La Conférence épiscopale nationale du Congo (Cenco) avait-elle besoin de deux jours pour tenir sa dernière assemblée plénière de surcroît « extraordinaire » ? Question bien intéressante surtout au regard de l’aridité de la déclaration qui en est ressortie et qui vibre de la monotonie du discours par rapport aux précédentes déclarations. Au moins la présente – la toute dernière – se démarque-t-elle quelque peu du fait de sa mise à jour par la méthode d’attrape-mouches. Elle intègre, en effet, la certification de la machine à voter ainsi que les « éleveurs étranges et armés » dans l’ex-Bandundu.
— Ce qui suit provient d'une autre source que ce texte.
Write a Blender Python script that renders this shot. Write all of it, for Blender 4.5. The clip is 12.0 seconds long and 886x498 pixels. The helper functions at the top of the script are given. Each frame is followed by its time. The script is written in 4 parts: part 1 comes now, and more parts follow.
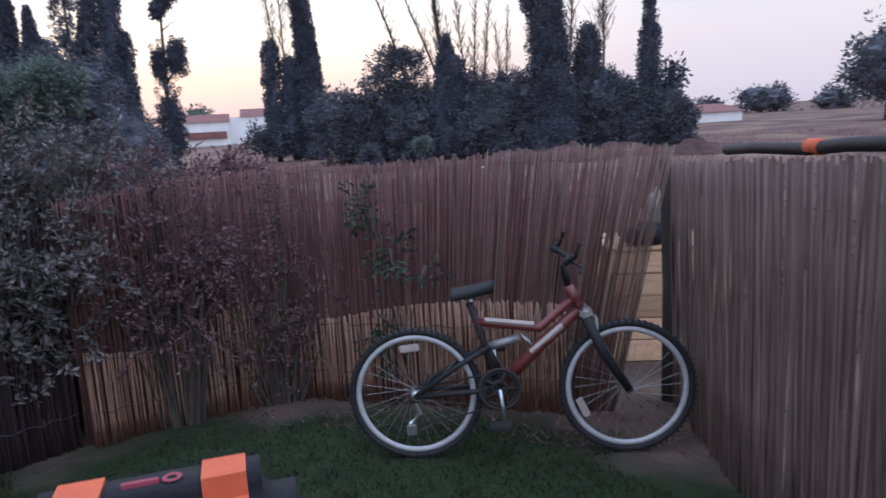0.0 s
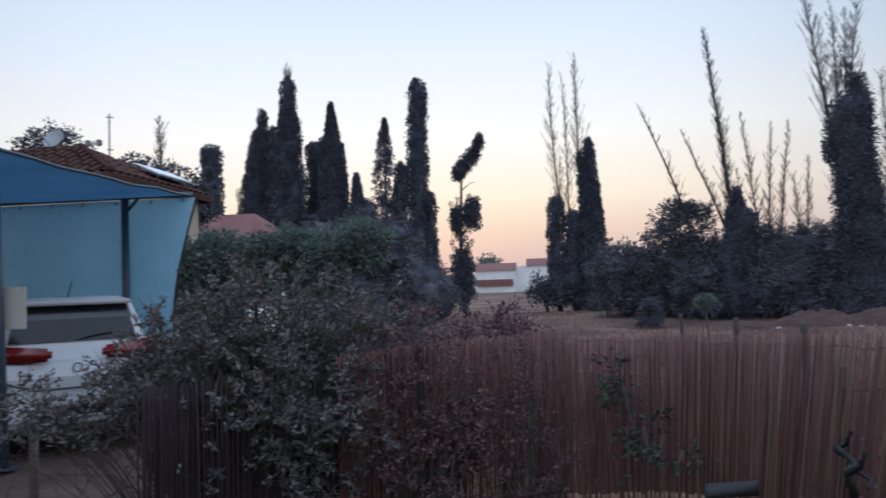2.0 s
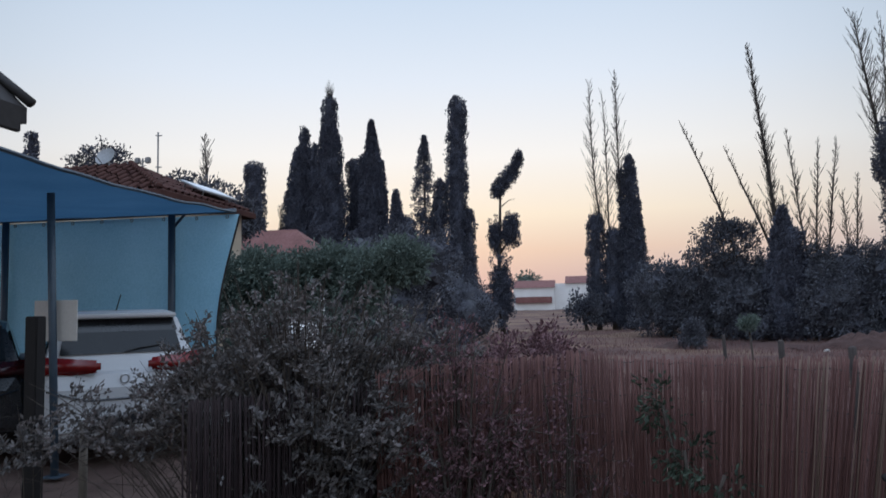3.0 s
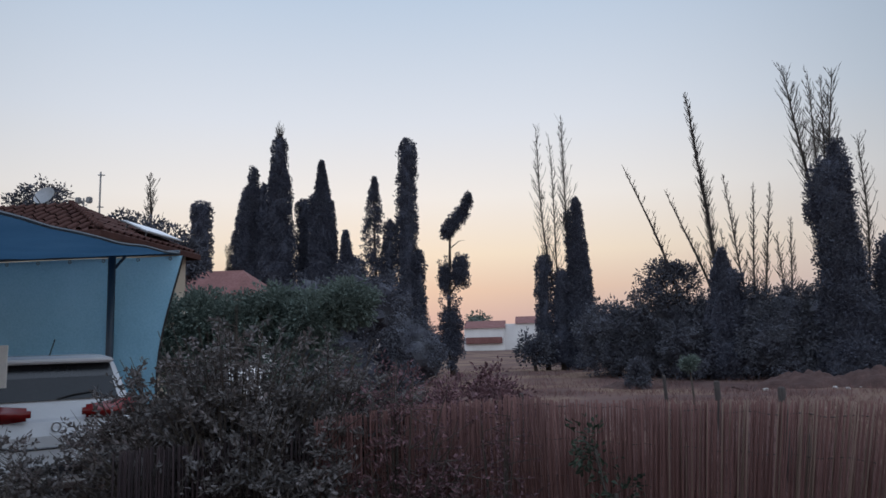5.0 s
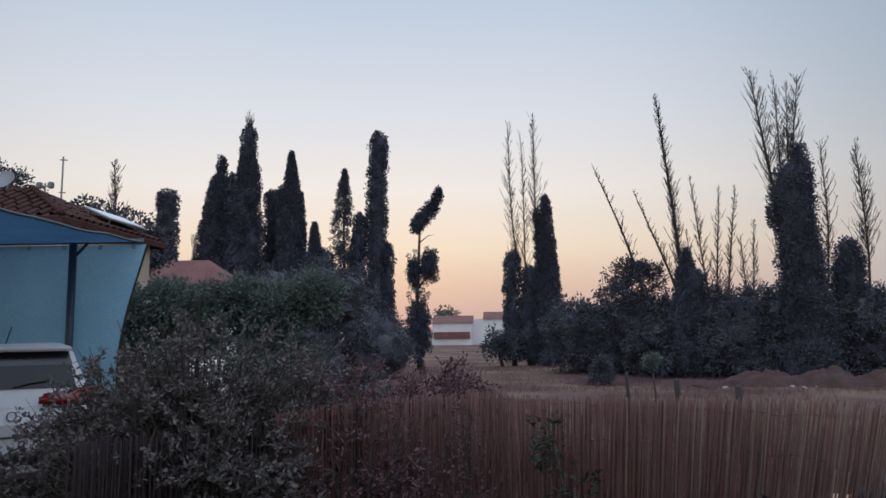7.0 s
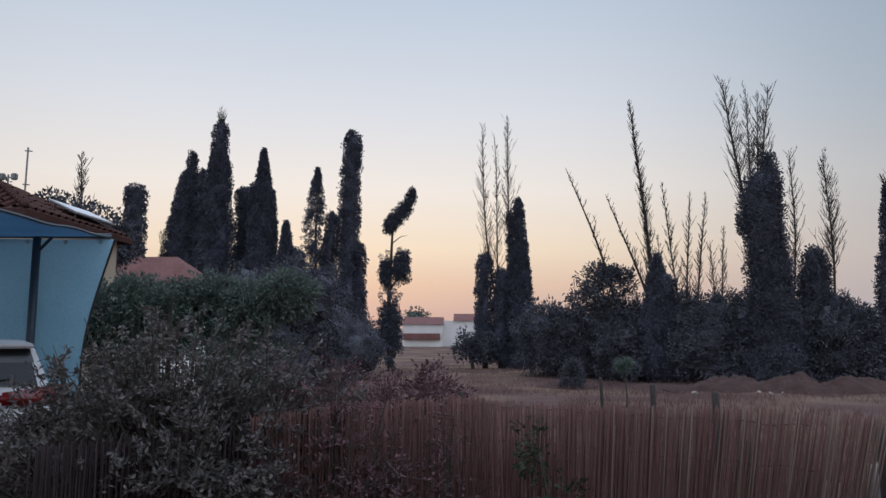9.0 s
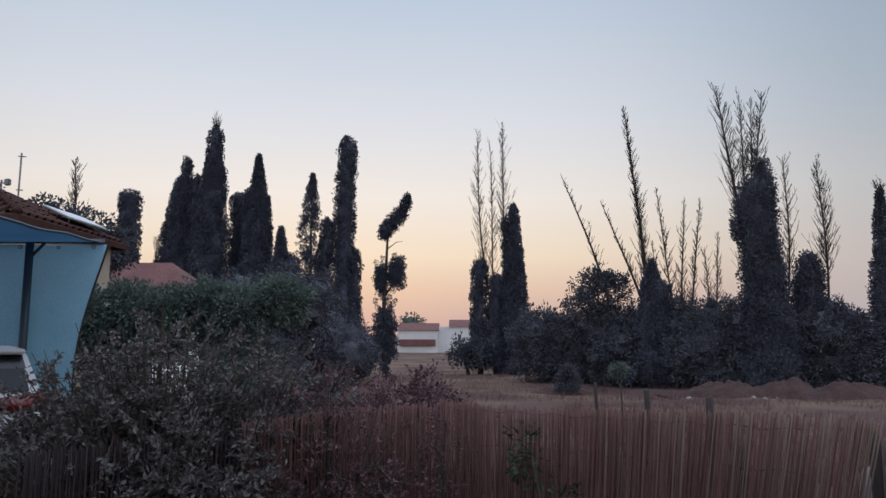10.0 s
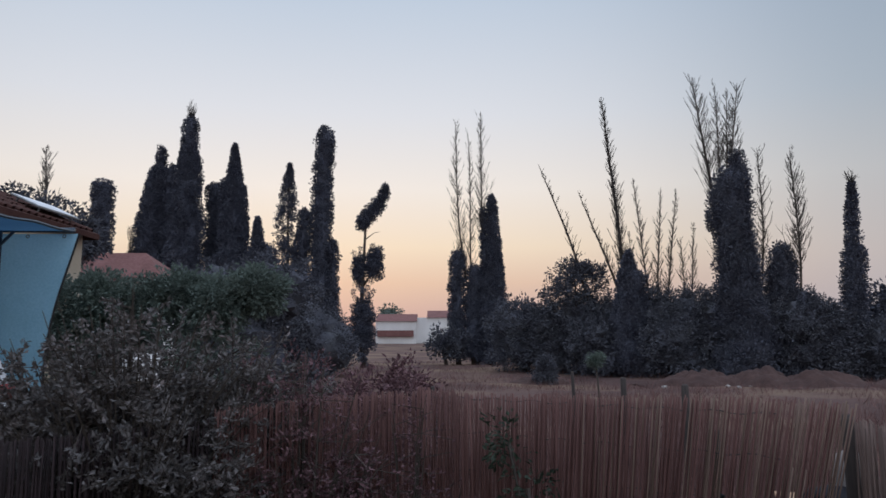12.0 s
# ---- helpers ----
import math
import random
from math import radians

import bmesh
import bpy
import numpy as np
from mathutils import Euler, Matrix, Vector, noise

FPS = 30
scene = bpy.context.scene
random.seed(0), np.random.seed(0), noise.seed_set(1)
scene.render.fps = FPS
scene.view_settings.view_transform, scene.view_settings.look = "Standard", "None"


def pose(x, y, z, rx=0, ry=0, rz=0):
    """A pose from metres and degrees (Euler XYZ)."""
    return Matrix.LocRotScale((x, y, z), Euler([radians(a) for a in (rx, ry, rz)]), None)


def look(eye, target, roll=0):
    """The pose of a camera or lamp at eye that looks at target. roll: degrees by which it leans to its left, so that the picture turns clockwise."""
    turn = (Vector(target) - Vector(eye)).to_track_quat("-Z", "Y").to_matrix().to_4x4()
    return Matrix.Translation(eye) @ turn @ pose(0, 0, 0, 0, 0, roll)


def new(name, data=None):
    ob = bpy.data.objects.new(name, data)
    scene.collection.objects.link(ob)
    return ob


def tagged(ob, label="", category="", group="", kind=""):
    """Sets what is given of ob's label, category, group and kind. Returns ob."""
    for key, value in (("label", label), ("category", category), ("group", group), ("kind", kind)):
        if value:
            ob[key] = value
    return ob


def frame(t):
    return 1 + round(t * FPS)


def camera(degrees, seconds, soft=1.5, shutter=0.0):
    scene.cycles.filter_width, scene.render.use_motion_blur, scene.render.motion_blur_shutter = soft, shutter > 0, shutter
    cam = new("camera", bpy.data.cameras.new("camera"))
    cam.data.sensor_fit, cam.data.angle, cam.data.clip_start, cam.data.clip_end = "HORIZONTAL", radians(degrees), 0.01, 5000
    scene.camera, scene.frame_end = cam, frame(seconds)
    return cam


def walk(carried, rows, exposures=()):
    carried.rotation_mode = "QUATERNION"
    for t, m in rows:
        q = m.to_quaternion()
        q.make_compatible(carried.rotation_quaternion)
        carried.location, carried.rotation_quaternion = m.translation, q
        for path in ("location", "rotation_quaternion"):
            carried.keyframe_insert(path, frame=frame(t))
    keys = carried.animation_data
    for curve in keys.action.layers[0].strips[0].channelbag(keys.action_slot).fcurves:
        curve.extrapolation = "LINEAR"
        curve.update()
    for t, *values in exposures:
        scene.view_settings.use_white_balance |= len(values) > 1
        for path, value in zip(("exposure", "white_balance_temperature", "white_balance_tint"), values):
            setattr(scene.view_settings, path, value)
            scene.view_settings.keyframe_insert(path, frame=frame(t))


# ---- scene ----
cam = camera(64.0, 12.0, soft=1.5, shutter=0.7)
# seconds, eye, heading to the left, tilt up, lean
PATH = [
    (0.0, -0.313, -0.019, 1.665, -14.07, -10.09, -3.35),
    (0.1, -0.303, 0.000, 1.669, -13.30, -10.05, -3.65),
    (0.3, -0.280, 0.030, 1.677, -10.05, -9.00, -4.85),
    (0.5, -0.235, 0.020, 1.700, -5.79, -6.33, -3.75),
    (0.7, -0.190, 0.005, 1.713, -0.30, -3.95, -1.85),
    (0.8, -0.175, -0.005, 1.722, 2.09, -3.37, -1.25),
    (0.9, -0.165, -0.012, 1.733, 4.50, -2.95, -1.20),
    (1.0, -0.159, -0.020, 1.746, 5.81, -2.80, -1.15),
    (1.2, -0.152, -0.025, 1.768, 6.10, -1.48, -1.55),
    (1.3, -0.148, -0.030, 1.778, 5.85, -0.60, -1.85),
    (1.5, -0.142, -0.037, 1.794, 4.21, 1.72, -2.02),
    (1.8, -0.150, -0.042, 1.788, 6.33, 3.02, -2.02),
    (2.0, -0.156, -0.046, 1.780, 7.73, 2.86, -1.85),
    (2.5, -0.169, -0.062, 1.788, 11.24, 3.24, -1.44),
    (2.7, -0.163, -0.072, 1.790, 11.33, 3.42, -1.34),
    (3.0, -0.155, -0.087, 1.793, 10.80, 4.27, -1.19),
    (3.2, -0.146, -0.094, 1.796, 10.65, 5.14, -1.19),
    (4.8, -0.075, -0.152, 1.820, 7.18, 7.58, -1.67),
    (5.0, -0.066, -0.159, 1.823, 6.77, 7.42, -1.47),
    (5.5, -0.064, -0.155, 1.825, 6.07, 7.35, -1.03),
    (6.0, -0.054, -0.161, 1.826, 5.51, 7.13, -0.93),
    (6.5, -0.049, -0.145, 1.821, 5.14, 6.64, -0.80),
    (7.0, -0.040, -0.170, 1.826, 4.32, 6.92, -0.52),
    (7.2, -0.049, -0.158, 1.827, 3.82, 7.02, -0.47),
    (8.8, -0.119, -0.065, 1.835, 1.77, 7.10, 0.26),
    (9.0, -0.128, -0.053, 1.836, 1.98, 7.03, 0.26),
    (9.5, -0.124, -0.056, 1.828, 1.73, 7.49, -0.10),
    (10.0, -0.112, -0.049, 1.828, 1.61, 7.51, 0.19),
    (10.5, -0.118, -0.044, 1.822, 0.94, 7.78, 0.15),
    (11.0, -0.112, -0.034, 1.816, 0.80, 7.33, 0.28),
    (11.5, -0.095, -0.040, 1.816, 0.78, 6.76, 0.21),
    (12.0, -0.105, 0.000, 1.804, -0.16, 6.80, 0.00),
]


def held(t, x, y, z, yaw, tilt, lean):
    a, b = radians(yaw), radians(tilt)
    way = (-math.sin(a) * math.cos(b), math.cos(a) * math.cos(b), math.sin(b))
    return t, look((x, y, z), (x + way[0], y + way[1], z + way[2]), lean)


# stops, kelvin, tint
EXPOSURES = [(0.0, 0.85, 5850, 14), (0.5, 0.85, 5850, 12), (1.0, 0.8, 5850, 9), (1.5, 0.55, 5850, 8), (2.5, 0.25, 6000, 7), (3.2, 0.2, 6050, 7), (5.0, 0.06, 6230, 9), (12.0, 0.05, 6440, 10)]
walk(cam, [held(*row) for row in PATH], EXPOSURES)

# ---- world and light ----
SUN_AZ = -12.0   # the afterglow, degrees to the right of straight ahead
world = bpy.data.worlds.new("dusk")
scene.world = world
world.use_nodes = True
wn, wl = world.node_tree.nodes, world.node_tree.links


def sky_ramp(source, stops):
    r = wn.new("ShaderNodeValToRGB")
    wl.new(source, r.inputs[0])
    while len(r.color_ramp.elements) < len(stops):
        r.color_ramp.elements.new(0.5)
    for e, (p, c) in zip(r.color_ramp.elements, stops):
        e.position, e.color = p, (*c, 1)
    return r.outputs[0]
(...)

Pour le reste, rien de nouveau sous le soleil du clergé catholique, sinon – bien sûr – ce resserrement des rangs autour de Mgr Monsengwo et son Comité laïc catholique (CLC) pour plus de sérénité dans la croisade dont la poursuite a, par la même occasion, été confirmée. L’Abbé Nshole, qui commentait la dernière déclaration de la Cenco dans un entretien sur Rfi laissait transparaître une sorte de triomphe dans sa voix lorsqu’il se réjouissait que le CLC ait ainsi été officiellement adoubé comme une structure de « l’église de Kinshasa ». Pour le reste donc, aucun espace à la conciliation pour l’apaisement, et ce qui est prévu d’arriver, va arriver !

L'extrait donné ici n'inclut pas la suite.